Potassium voltage-gated channel subfamily C member 2 is a protein that in humans is encoded by the KCNC2 gene. The protein encoded by this gene is a voltage-gated potassium channel subunit (Kv3.2).

Expression pattern

Kv3.1 and Kv3.2 channels are prominently expressed in neurons that fire at high frequency. Kv3.2 channels are prominently expressed in brain (fast-spiking GABAergic interneurons of the neocortex, hippocampus, and caudate nucleus; terminal fields of thalamocortical projections), and in retinal ganglion cells.

Physiological role 

Kv3.1/Kv3.2 conductance is necessary and kinetically optimized for high-frequency action potential generation. Sometimes in heteromeric complexes with Kv3.1; important for the high-frequency firing of fast spiking GABAergic interneurons and retinal ganglion cells; and GABA release via regulation of action potential duration in presynaptic terminals.
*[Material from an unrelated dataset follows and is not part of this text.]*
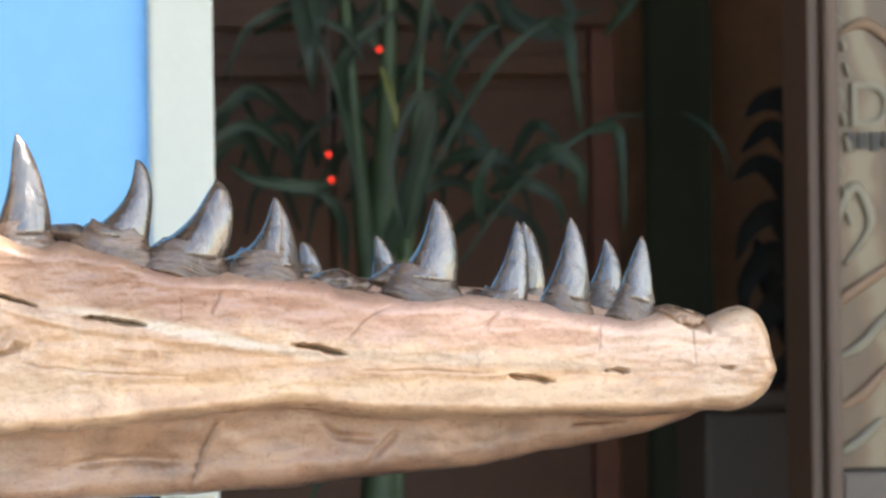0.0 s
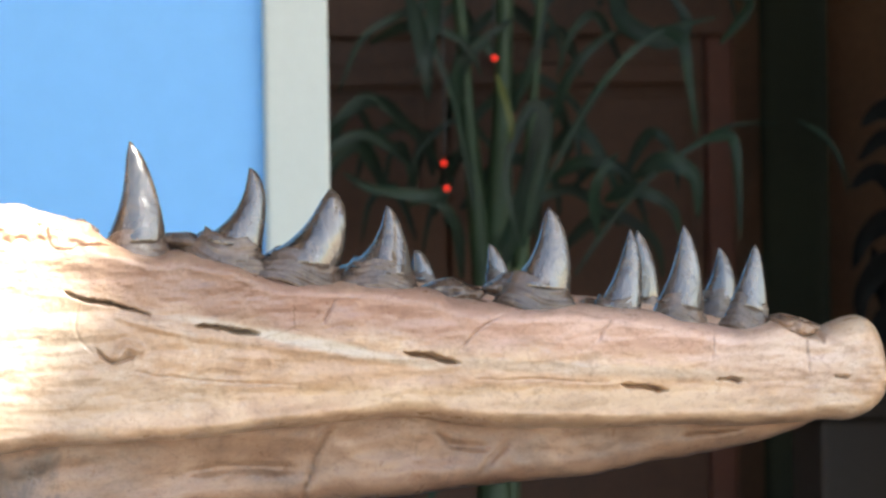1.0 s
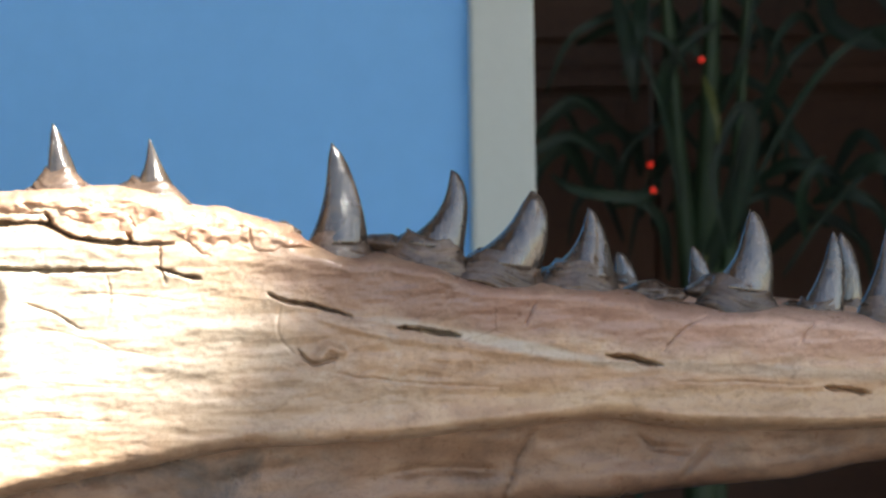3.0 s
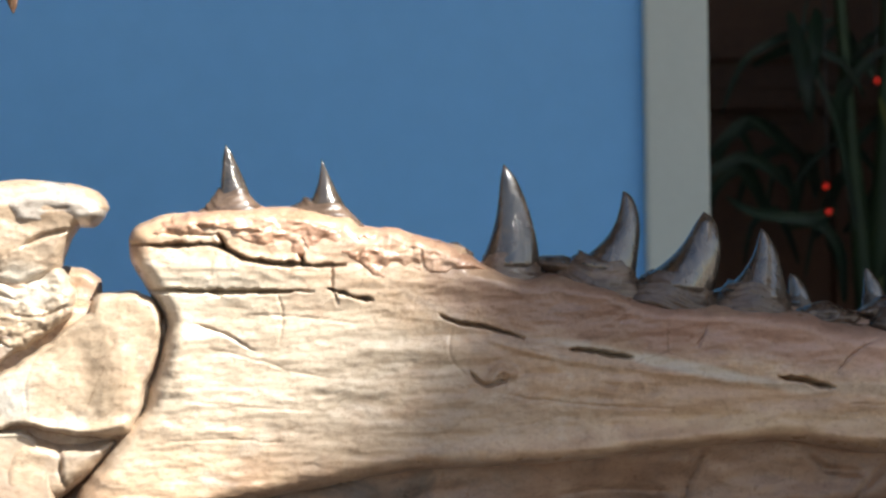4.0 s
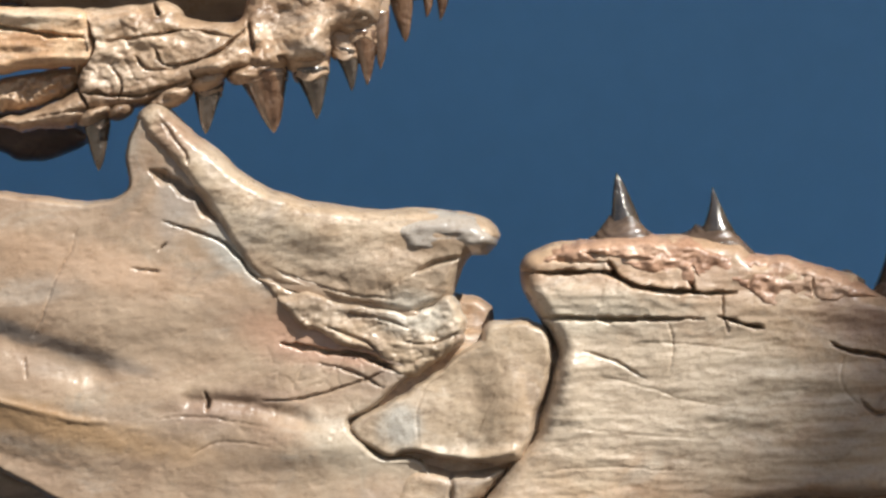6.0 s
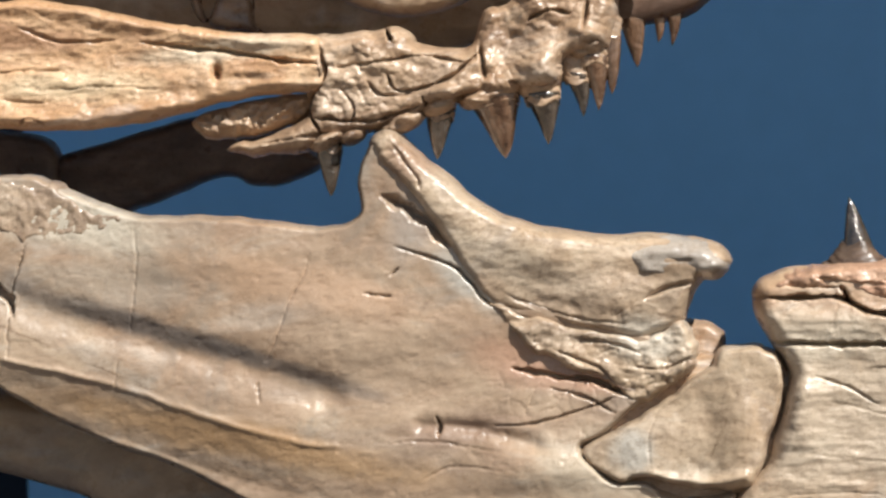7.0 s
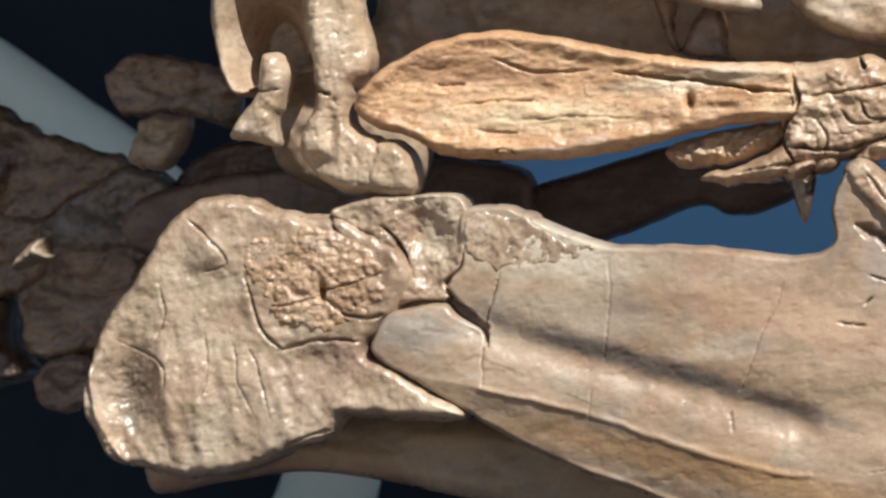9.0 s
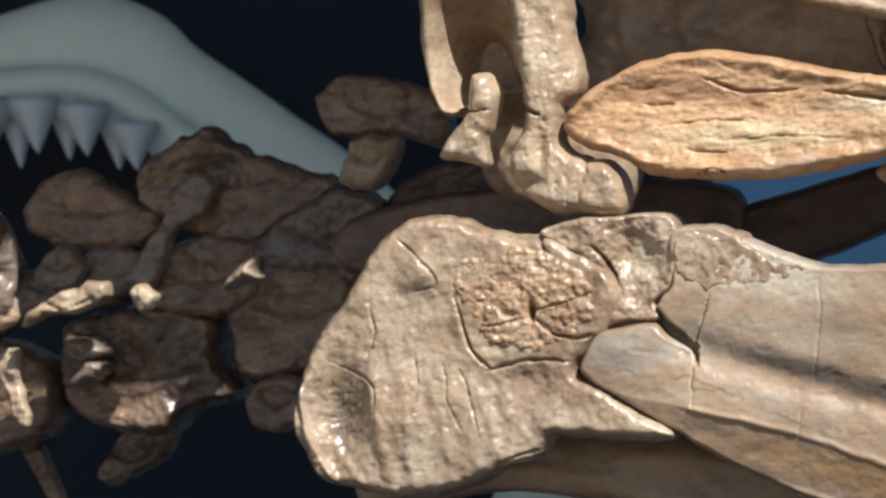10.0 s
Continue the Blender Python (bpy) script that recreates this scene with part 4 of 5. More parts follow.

Pharmacological properties 

Kv3.2 currents in heterologous systems are highly sensitive to external tetraethylammonium (TEA) or 4-aminopyridine (4-AP) (IC50 values are 0.1 mM for both of the drugs). This can be useful in identifying native channels.

Transcript variants 

There are four transcript variants of Kv3.2 gene: Kv3.2a, Kv3.2b, Kv3.2c, Kv3.2d. Kv3.2 isoforms differ only in their C-terminal sequence.